-------- Information shown
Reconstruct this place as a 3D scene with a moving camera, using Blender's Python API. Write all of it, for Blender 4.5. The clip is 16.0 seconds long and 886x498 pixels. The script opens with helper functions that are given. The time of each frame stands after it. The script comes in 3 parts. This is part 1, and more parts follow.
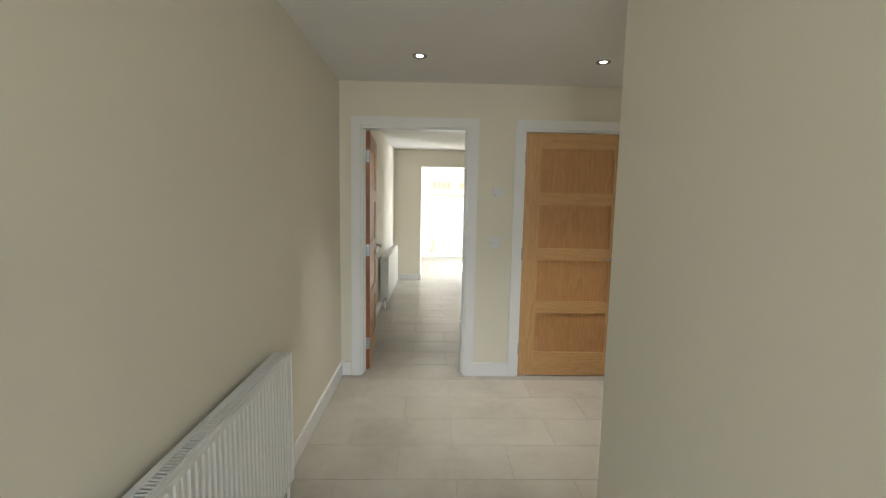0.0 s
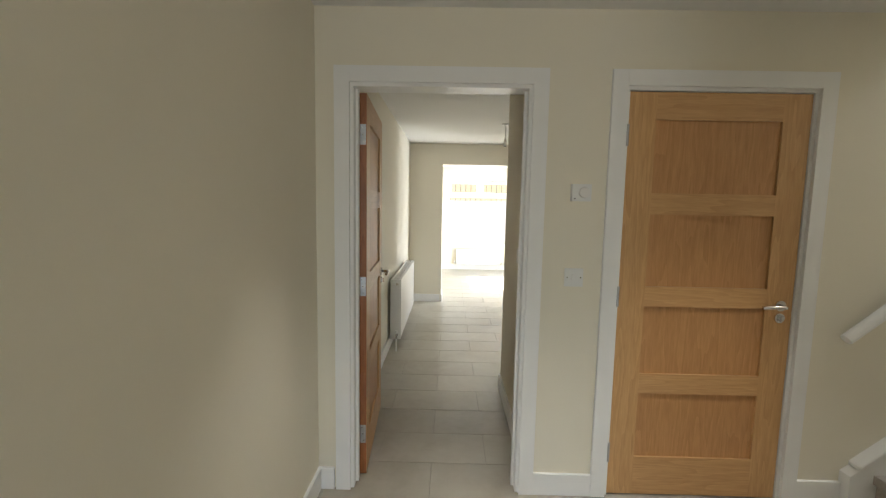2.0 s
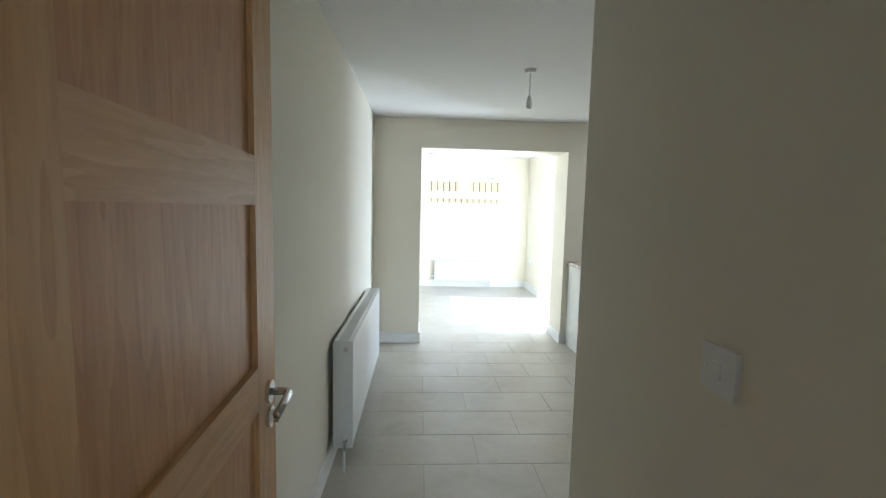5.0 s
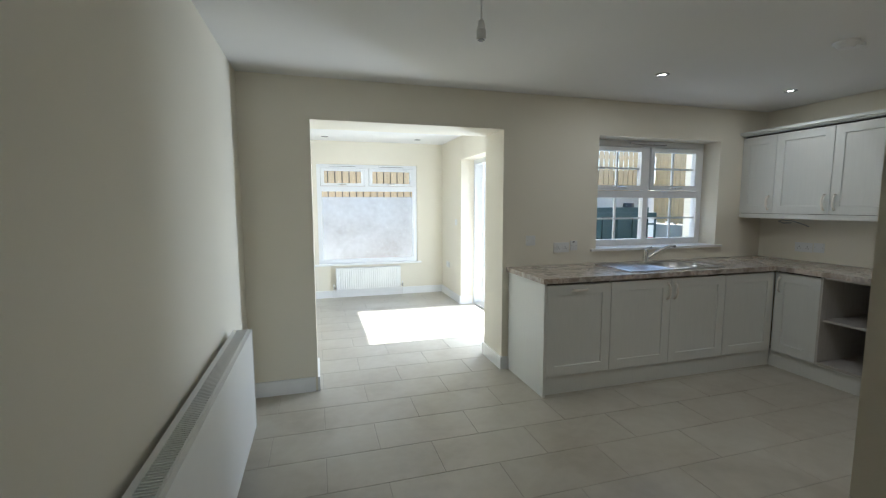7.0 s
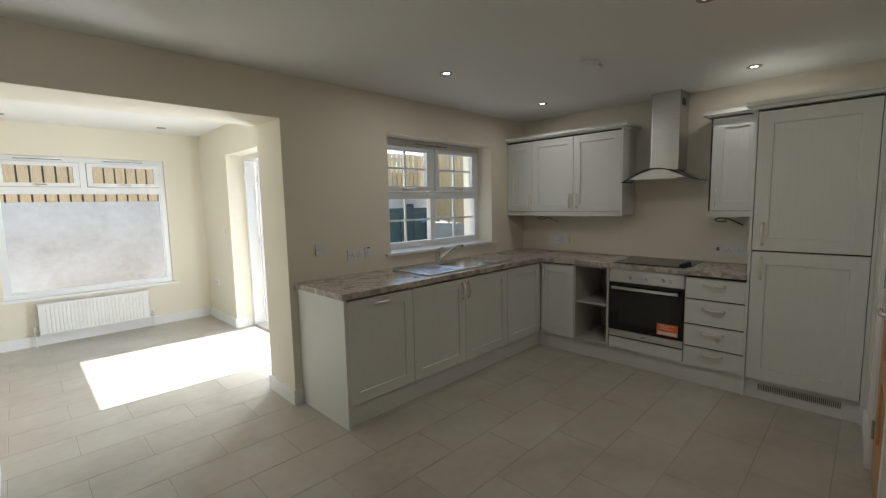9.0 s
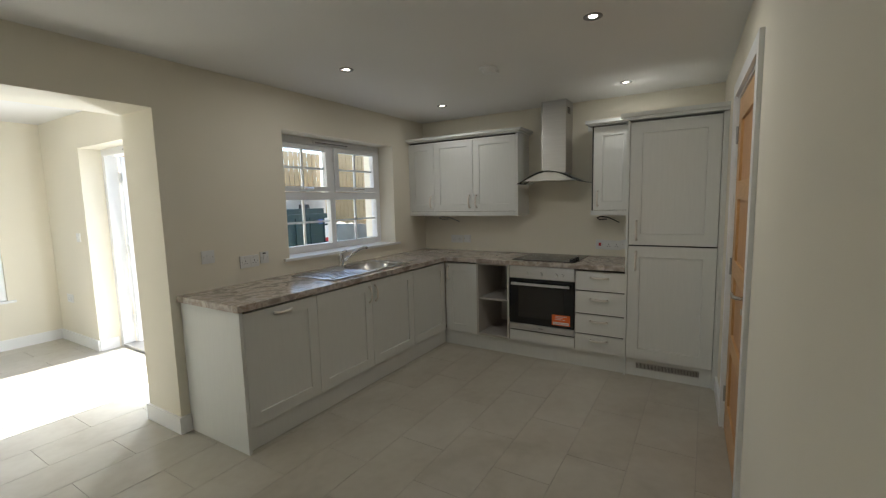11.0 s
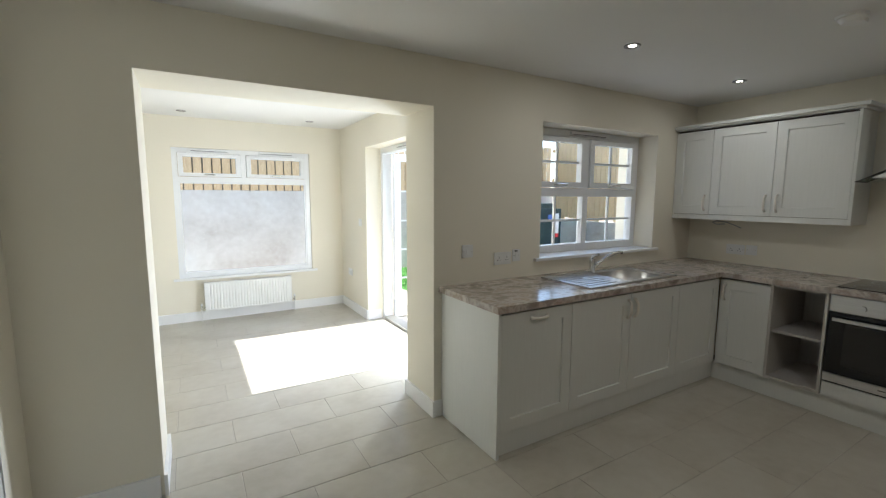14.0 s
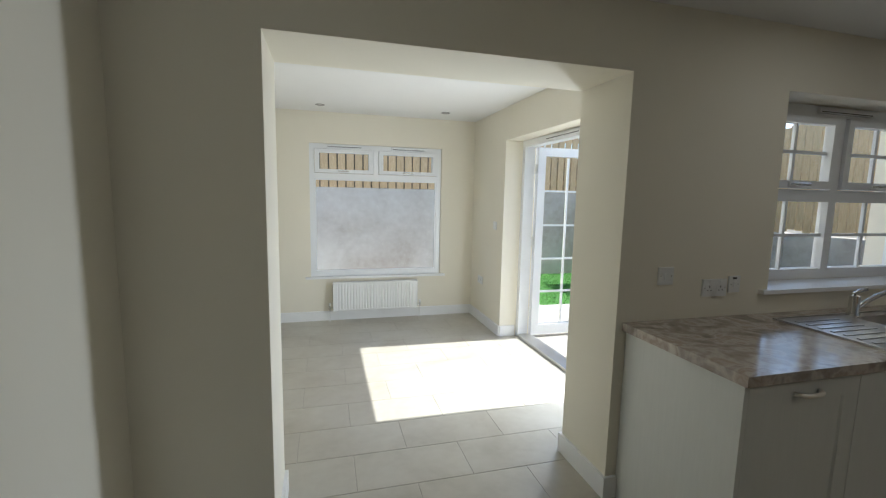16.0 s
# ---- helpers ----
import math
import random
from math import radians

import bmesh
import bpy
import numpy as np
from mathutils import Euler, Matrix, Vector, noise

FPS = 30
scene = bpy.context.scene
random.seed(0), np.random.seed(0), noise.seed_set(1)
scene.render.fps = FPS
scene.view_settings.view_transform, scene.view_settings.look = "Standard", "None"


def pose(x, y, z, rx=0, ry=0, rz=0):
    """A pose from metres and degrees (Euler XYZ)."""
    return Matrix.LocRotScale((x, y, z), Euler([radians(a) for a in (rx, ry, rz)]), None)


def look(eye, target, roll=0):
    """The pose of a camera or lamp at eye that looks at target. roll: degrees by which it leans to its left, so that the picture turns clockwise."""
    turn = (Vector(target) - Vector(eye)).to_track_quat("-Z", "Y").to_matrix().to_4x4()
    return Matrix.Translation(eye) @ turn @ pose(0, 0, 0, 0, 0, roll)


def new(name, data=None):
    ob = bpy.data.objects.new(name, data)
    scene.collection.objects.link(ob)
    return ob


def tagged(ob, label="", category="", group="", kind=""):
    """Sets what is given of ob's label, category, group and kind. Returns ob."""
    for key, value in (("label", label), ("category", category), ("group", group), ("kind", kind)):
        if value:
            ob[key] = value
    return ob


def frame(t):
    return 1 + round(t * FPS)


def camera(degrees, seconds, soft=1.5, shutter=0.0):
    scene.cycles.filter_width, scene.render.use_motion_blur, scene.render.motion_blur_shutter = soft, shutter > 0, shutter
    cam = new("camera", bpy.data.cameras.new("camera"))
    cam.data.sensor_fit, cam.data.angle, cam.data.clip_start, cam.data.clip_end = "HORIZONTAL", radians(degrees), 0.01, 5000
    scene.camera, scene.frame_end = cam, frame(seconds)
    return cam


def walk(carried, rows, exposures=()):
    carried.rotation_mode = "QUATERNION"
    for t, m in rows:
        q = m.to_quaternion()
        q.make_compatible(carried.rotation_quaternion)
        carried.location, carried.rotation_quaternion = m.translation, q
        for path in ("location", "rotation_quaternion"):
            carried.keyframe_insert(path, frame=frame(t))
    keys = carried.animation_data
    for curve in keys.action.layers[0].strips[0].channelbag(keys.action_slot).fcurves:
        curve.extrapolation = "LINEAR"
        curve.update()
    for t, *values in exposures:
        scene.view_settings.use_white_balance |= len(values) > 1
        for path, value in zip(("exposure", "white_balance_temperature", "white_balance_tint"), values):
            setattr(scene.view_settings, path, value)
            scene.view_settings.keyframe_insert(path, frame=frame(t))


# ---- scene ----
----------------
Produce an exact copy of each line of data, skipping embedded images.

Reconstruct this place as a 3D scene with a moving camera, using Blender's Python API. Write all of it, for Blender 4.5. The clip is 16.0 seconds long and 886x498 pixels. The script opens with helper functions that are given. The time of each frame stands after it. The script comes in 3 parts. This is part 1, and more parts follow.
0.0 s
2.0 s
5.0 s
7.0 s
9.0 s
11.0 s
14.0 s
16.0 s
# ---- helpers ----
import math
import random
from math import radians

import bmesh
import bpy
import numpy as np
from mathutils import Euler, Matrix, Vector, noise

FPS = 30
scene = bpy.context.scene
random.seed(0), np.random.seed(0), noise.seed_set(1)
scene.render.fps = FPS
scene.view_settings.view_transform, scene.view_settings.look = "Standard", "None"


def pose(x, y, z, rx=0, ry=0, rz=0):
    """A pose from metres and degrees (Euler XYZ)."""
    return Matrix.LocRotScale((x, y, z), Euler([radians(a) for a in (rx, ry, rz)]), None)


def look(eye, target, roll=0):
    """The pose of a camera or lamp at eye that looks at target. roll: degrees by which it leans to its left, so that the picture turns clockwise."""
    turn = (Vector(target) - Vector(eye)).to_track_quat("-Z", "Y").to_matrix().to_4x4()
    return Matrix.Translation(eye) @ turn @ pose(0, 0, 0, 0, 0, roll)


def new(name, data=None):
    ob = bpy.data.objects.new(name, data)
    scene.collection.objects.link(ob)
    return ob


def tagged(ob, label="", category="", group="", kind=""):
    """Sets what is given of ob's label, category, group and kind. Returns ob."""
    for key, value in (("label", label), ("category", category), ("group", group), ("kind", kind)):
        if value:
            ob[key] = value
    return ob


def frame(t):
    return 1 + round(t * FPS)


def camera(degrees, seconds, soft=1.5, shutter=0.0):
    scene.cycles.filter_width, scene.render.use_motion_blur, scene.render.motion_blur_shutter = soft, shutter > 0, shutter
    cam = new("camera", bpy.data.cameras.new("camera"))
    cam.data.sensor_fit, cam.data.angle, cam.data.clip_start, cam.data.clip_end = "HORIZONTAL", radians(degrees), 0.01, 5000
    scene.camera, scene.frame_end = cam, frame(seconds)
    return cam


def walk(carried, rows, exposures=()):
    carried.rotation_mode = "QUATERNION"
    for t, m in rows:
        q = m.to_quaternion()
        q.make_compatible(carried.rotation_quaternion)
        carried.location, carried.rotation_quaternion = m.translation, q
        for path in ("location", "rotation_quaternion"):
            carried.keyframe_insert(path, frame=frame(t))
    keys = carried.animation_data
    for curve in keys.action.layers[0].strips[0].channelbag(keys.action_slot).fcurves:
        curve.extrapolation = "LINEAR"
        curve.update()
    for t, *values in exposures:
        scene.view_settings.use_white_balance |= len(values) > 1
        for path, value in zip(("exposure", "white_balance_temperature", "white_balance_tint"), values):
            setattr(scene.view_settings, path, value)
            scene.view_settings.keyframe_insert(path, frame=frame(t))


# ---- scene ----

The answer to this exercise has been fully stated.